Council voted on Monday evening to set aside $5000 to deal with translocated deer causing problems in other communities. Carolyn Grant file

City of Kimberley to provide $5000 for problem deer

Kimberley City Council made a move that will likely bring them closer to a translocation permit this winter, although Coun. Albert Hoglund said it “blew his mind” that they were being forced to do so.

The motion was brought forward by Mayor Don McCormick and read; “THAT Council instruct the Chief Financial Officer to include $5,000 in the 2019 budget to hire a contractor to lethally remove deer translocated from Kimberley that attract complaints from neighbouring communities in order to comply with a condition of the 2018 translocation permit from FLNRO.”

“We had real challenges to working with both the Ministry of Environment and Forests, Lands and Natural Resource Operations (FLNRO),” said Coun. Darryl Oakley, who sits on the Deer Committee. “The Mayor and I have worked diligently to get this transfer permit for 50 deer. We will receive matching FLNRO funding but the snag is that FLNRO is worried about deer going into other communities and causing safety issues.”

Oakley explained that the Conservation Officer service has a triage process to determine whether a deer should be taken out or not.

“If the COs decide not to remove a deer, FLNRO wants us to have money put aside to remove that deer.”

“Nine or ten deer from the previous translocations ended up in different communities,” said McCormick. “The only reason the deer stand out is because they have a collar on. This is just precautionary. We just set aside $5000. If we don’t use it, we don’t use it.”

“Why don’t they just come here and cull them?” asked Coun. Albert Holland. “We are paying twice. First to move them and then to kill them if they are problems. It blows my mind. They are the province’s deer.”
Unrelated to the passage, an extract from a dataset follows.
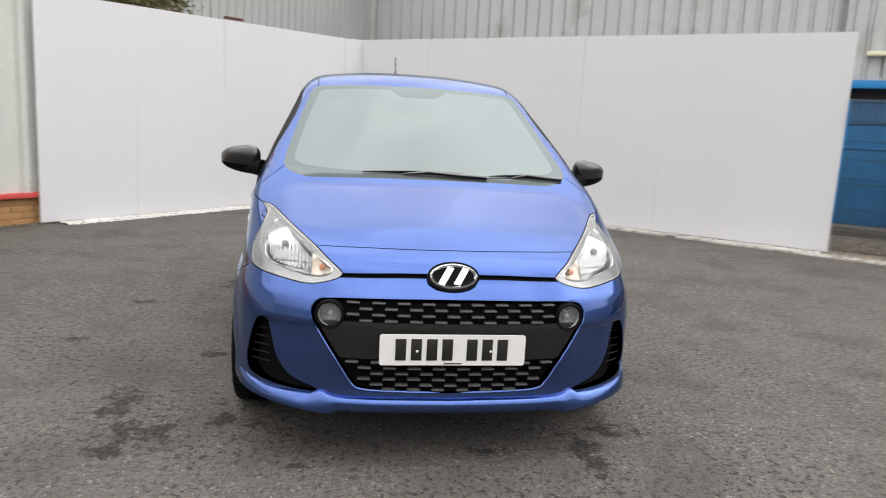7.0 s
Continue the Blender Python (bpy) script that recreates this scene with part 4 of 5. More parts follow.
        # slats in the bumper pocket
        for k in range(5):
            z = 0.335 + 0.030 * k
            pts = [(side * x, skin_y(x, z) + 0.030, z) for x in np.linspace(0.645 + 0.002 * k, 0.712 - 0.004 * k, 5)]
            part("pocket_slat", Geo().tube(pts, 0.0022, 6), POCKET_SLAT, car)

    # chin blade: a proud painted lip round the foot of the bumper, lowest at a small heel
    lip_low = smooth_curve((0.0, 0.205), (0.385, 0.203), (0.425, 0.190), (0.47, 0.194), (0.76, 0.226))
    ring = []
    for a in np.linspace(0, 61.5, 67):
        d = np.array([math.sin(radians(a)), -math.cos(radians(a))])
        rs = np.linspace(0.2, 1.3, 900)
        inside = body_form(rs * d[0], 0.75 + rs * d[1], np.full(900, 0.242)) < 0
        r = rs[np.argmin(inside)]
        ring.append((r * d[0], 0.75 + r * d[1]))
    ring = [(-x, y) for x, y in ring[:0:-1]] + ring
    blade = Geo()
    n = len(ring)
    for i, (x, y) in enumerate(ring):
        t = Vector(ring[min(i + 1, n - 1)]) - Vector(ring[max(i - 1, 0)])
        out = Vector((t.y, -t.x)).normalized()
        ax = abs(x)
        k = (1 - 0.55 * min(1, max(0, (ax - 0.55) / 0.2))) * min(1, (min(i, n - 1 - i) + 1) / 6)
        top, low = float(blade_edge(ax)), float(lip_low(ax))
        h = top - low
        # upright in the middle, a leaning facet outside the heel
        w = min(1, max(0, (ax - 0.40) / 0.05))
        upright = ((0.010, 0), (0.022, 0.10), (0.026, 0.34), (0.026, 0.70), (0.022, 0.88))
        leaning = ((0.006, 0), (0.016, 0.12), (0.025, 0.40), (0.031, 0.72), (0.031, 0.88))
        rows = [(-0.014, top + 0.004)] + [((a[0] + w * (b[0] - a[0])) * k, top - h * (a[1] + w * (b[1] - a[1]))) for a, b in zip(upright, leaning)]
        for o, z in rows + [(0.013 * k, low + 0.001), (0.002, low), (-0.06, low + 0.006)]:
            blade.v.append((x + out.x * o, y + out.y * o, z))
    blade.f = [(9 * i + j, 9 * i + j + 1, 9 * i + 10 + j, 9 * i + 9 + j) for i in range(n - 1) for j in range(8)]
    part("chin_blade", blade, PAINT, car, "blue lip below the bumper", smooth=50)

    # grille mouth: black liner, plain band and staggered bars
    liner = whole("grille_liner", mouth, SEAL, "black grille mouth", shift=-0.035, rim=-0.035)
    rim_pts = np.array(MOUTH, float)
    for _ in range(3):
        nxt = np.roll(rim_pts, -1, 0)
        rim_pts = np.stack([0.78 * rim_pts + 0.22 * nxt, 0.22 * rim_pts + 0.78 * nxt], 1).reshape(-1, 2)
    for side in (1, -1):
        edge = [p for p in rim_pts if p[0] > 0.0 and (p[1] < 0.60 or p[0] > 0.40)]
        edge = [(side * (x + 0.003), skin_y(x + 0.003, z) + 0.001, z) for x, z in edge]
        part("grille_lip", Geo().tube(edge, [0.001] + [0.0055] * (len(edge) - 2) + [0.001], 8), PAINT, car, "blue raised lip round the grille mouth")
    band, _ = take(mouth, lambda m: np.maximum(np.abs(m[0][:, 2] - 0.462) - 0.066, outline(fv(m), MOUTH, 2) + 0.012))
    whole("number_plate_band", band, BAND_GREY, "smooth dark grille band", shift=-0.006, rim=0.02)
    bar = Geo().box(-0.023, 0.023, -0.012, 0.012, -0.0030, 0.0030, 0.0025).mesh("grille_bar")
    bar.materials.append(GRILLE_GREY)
    web = Geo().box(-0.0025, 0.0025, -0.006, 0.006, -0.012, 0.012, 0.001).mesh("grille_web")
    web.materials.append(SEAL)

    def mouth_half(z):
        return float(np.interp(z, [0.275, 0.30, 0.395, 0.515, 0.56, 0.61], [0.318, 0.35, 0.408, 0.476, 0.485, 0.45]))
    for zs in ((0.593, 0.573, 0.553, 0.533), (0.385, 0.364, 0.343, 0.322, 0.301, 0.284)):
        for r, z in enumerate(zs):
            for k in range(-9, 10):
                x = (k + 0.5 * (r % 2)) * 0.088
                lim = mouth_half(z) - 0.014
                if z > 0.5:
                    lim = min(lim, 0.372)
                if abs(x) + 0.02 > lim:
                    continue
                y = skin_y(x, z) + 0.006
                part("grille_bar", bar, GRILLE_GREY, liner, at=pose(x, y, z, 0, 0, math.degrees(math.atan(float(slope(nose_plan, abs(x)))) * (1 if x > 0 else -1))))
                if r < len(zs) - 1:
                    for dx in (-0.022, 0.022):
                        part("grille_web", web, SEAL, liner, at=pose(x + dx, y + 0.008, (z + zs[r + 1]) / 2))
    # number plate: white, with plain bars in place of its characters
    corner = [(cx + 0.010 * math.cos(a), cz + 0.010 * math.sin(a)) for cx, cz, a0 in ((0.25, 0.485, 0), (-0.25, 0.485, 90), (-0.25, 0.394, 180), (0.25, 0.394, 270)) for a in (radians(a0 + 15 * k) for k in range(7))]
    plate = part("number_plate", Geo().prism(corner, 0.0005, 0.0065, pose(0, 0, 0, 90, 0, 0)), PLATE_WHITE, car, "white number plate")
    for k, x in enumerate((-0.186, -0.131, -0.076, -0.021, 0.067, 0.122, 0.177)):
        part("plate_bar", Geo().box(x - 0.019, x + 0.019, -0.0085, -0.006, 0.402, 0.480, 0.001), PLATE_BLACK, plate, "black bar")
    part("plate_maker_mark", Geo().box(-0.032, 0.032, -0.0078, -0.006, 0.3885, 0.3925), SATIN_GREY, plate)
    for x in (-0.128, 0.135):
        part("plate_screw", Geo().lathe([(0.0, 0.0), (0.005, 0.0), (0.004, 0.002), (0.0, 0.003)], 12, Matrix.Translation((x, -0.0082, 0.436)) @ pose(0, 0, 0, 90, 0, 0)), WHITE_PAINT, plate)

    # oval badge: chrome ring round a dark field with two plain leaning strokes
    at = Matrix.Translation((0, skin_y(0.0, 0.687) - 0.017, 0.687)) @ pose(0, 0, 0, 64, 0, 0)

    def oval(rx, ry, d0, d1, inner=0.0, n=48):
        g = Geo()
        a = [2 * math.pi * i / n for i in range(n)]
        if inner:
            for s0, d in ((1.0, d0), (1.0, (d0 + d1) / 2), ((1 + inner) / 2, d1), (inner, (d0 + d1) / 2), (inner, d0)):
                k = 1 if s0 == 1.0 else 0
                g.v += [tuple(at @ Vector((rx * math.cos(t) - (1 - s0) * rx * math.cos(t), ry * math.sin(t) - (1 - s0) * rx * math.sin(t), d))) for t in a]
            g.f = [(r * n + i, r * n + (i + 1) % n, (r + 1) % 5 * n + (i + 1) % n, (r + 1) % 5 * n + i) for r in range(5) for i in range(n)]
        else:
            g.prism([(rx * math.cos(t), ry * math.sin(t)) for t in a], d0, d1, at)
        return g
    badge = part("badge", oval(0.0945, 0.0545, -0.030, 0.003), BLACK_PLASTIC, car, "oval chrome badge on black")
    part("badge_ring", oval(0.0855, 0.046, 0.0, 0.012, 0.87), CHROME, badge, "chrome oval ring")
    for cx in (-0.028, 0.028):
        part("badge_stroke", Geo().prism([(cx - 0.030, -0.029), (cx - 0.006, -0.033), (cx + 0.030, 0.029), (cx + 0.006, 0.033)], 0.002, 0.009, at), CHROME, badge, "leaning chrome stroke")

    # wipers resting on the scuttle
    for x0, x1, xp in ((0.235, -0.305, 0.26), (0.605, 0.270, 0.625)):
        zy = lambda x, back, lift: (x, 0.822 + back + 0.14 * x * x, skin_z(x, 0.822 + back + 0.14 * x * x) + lift)
        pts = [zy(x0 + (x1 - x0) * t, 0.010 * math.sin(math.pi * t), 0.008) for t in np.linspace(0, 1, 9)]
        w = part("wiper", Geo().tube(pts, [0.002, 0.005, 0.0075, 0.008, 0.007, 0.0055, 0.0045, 0.0035, 0.002], 8), SEAL, car, "black windscreen wiper")
        mid = x0 * 0.55 + x1 * 0.45
        arm = [zy(xp, -0.012, 0.010), zy((xp + mid) / 2, -0.008, 0.014), zy(mid, 0.004, 0.016), zy(mid * 0.6 + x1 * 0.4, -0.004, 0.008)]
        part("wiper_arm", Geo().tube(arm, [0.009, 0.006, 0.006, 0.002], 8), GLOSS_BLACK, w, "glossy black wiper arm")

    # roof aerial
    zr = skin_z(0.0, 2.95)
    part("aerial", Geo().tube([(0, 2.95, zr - 0.005), (0, 2.95, zr + 0.02), (0.0, 2.98, zr + 0.08), (0.0, 3.03, zr + 0.200)], [0.016, 0.006, 0.0045, 0.003], 8), SEAL, car, "short black roof aerial")

    # cabin
    dash = Geo().box(-0.68, 0.68, 1.02, 1.36, 0.62, 0.90, 0.05)
    part("dashboard", dash, LINING, car, "black dashboard")
    part("cabin_floor", Geo().box(-0.72, 0.72, 0.95, 3.45, 0.24, 0.30, 0.01), LINING, car)
    rim = Geo()
    n = 36
    to = Matrix.Translation((-0.36, 1.42, 0.90)) @ pose(0, 0, 0, 65, 0, 0)
    rim.tube([to @ Vector((0.18 * math.cos(2 * math.pi * i / n), 0.18 * math.sin(2 * math.pi * i / n), 0)) for i in range(n + 1)], 0.014, 8, False)
    sw = part("steering_wheel", rim, LINING, car, "black steering wheel")
    part("steering_boss", Geo().lathe([(0, -0.02), (0.07, -0.02), (0.06, 0.02), (0, 0.03)], 20, to).tube([to @ Vector((-0.18, 0, 0)), to @ Vector((0.18, 0, 0))], 0.014, 8).tube([to @ Vector((0, 0, 0)), to @ Vector((0, -0.18, 0))], 0.014, 8), LINING, sw)
    for x in (-0.36, 0.36):
        seat = part("front_seat", Geo().box(x - 0.25, x + 0.25, 1.55, 2.05, 0.44, 0.60, 0.05), SEAT_CLOTH, car, "black cloth front seat")
        back = Geo().box(x - 0.24, x + 0.24, -0.07, 0.07, 0.0, 0.60, 0.05)
        back.v = [(px, 2.05 + py + 0.38 * pz, 0.55 + pz * 0.92) for px, py, pz in back.v]
        part("seat_back", back, SEAT_CLOTH, seat)
        part("head_restraint", Geo().box(x - 0.13, x + 0.13, 2.22, 2.32, 1.10, 1.288, 0.04), SEAT_CLOTH, seat)
    bench = part("rear_seat", Geo().box(-0.62, 0.62, 2.45, 2.95, 0.45, 0.62, 0.05), SEAT_CLOTH, car, "black cloth rear seat")
    rb = Geo().box(-0.62, 0.62, -0.06, 0.06, 0.0, 0.52, 0.04)
    rb.v = [(px, 2.92 + py + 0.35 * pz, 0.58 + pz) for px, py, pz in rb.v]
    part("seat_back", rb, SEAT_CLOTH, bench)
    for x in (-0.36, 0.36):
        part("head_restraint", Geo().box(x - 0.13, x + 0.13, 3.06, 3.14, 1.10, 1.22, 0.03), SEAT_CLOTH, bench)
    for s in (1, -1):
        part("belt_guide", Geo().box(s * 0.595 - 0.012, s * 0.595 + 0.012, 2.095, 2.125, 1.115, 1.215, 0.008), HEADLINING, car, "pale grey seat belt guide")
    part("interior_mirror", Geo().box(-0.12, 0.12, 1.47, 1.50, 1.255, 1.315, 0.012), LINING, car, "black interior mirror")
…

“The days of a lethal cull in Kimberley are gone,” McCormick said. “We’ve experienced vandalism. People don’t want traps on their property. The amount of negative publicity animal rights groups can generate is huge.

“We’re fortunate we have a winter range in striking distance. At least translocation is an option for us. We’re still in study mode. We are going to have to be flexible. We’ve just had an incident where a dog was put down. We are responsible for public safety.”

“We’ve spent considerable money on this,” Hoglund said. “I still don’t believe the province is coming to the table.”

Oakley said he understood Hoglund’s frustration but ultimately Council had a responsibility to the community.

“Translocation is our chance to get something done. The ministry has come to the table with matching funds.”

It was explained that reports of problem deer in other communities would have to come through calls to the provincial RAPP line.

“The province has us over a barrel,” said Coun. Bev Middlebrook. “They know we have a deer problem.”

“If we don’t do this, we can’t do translocation,” McCormick said, adding that it was an imperfect process but the best they could do at present.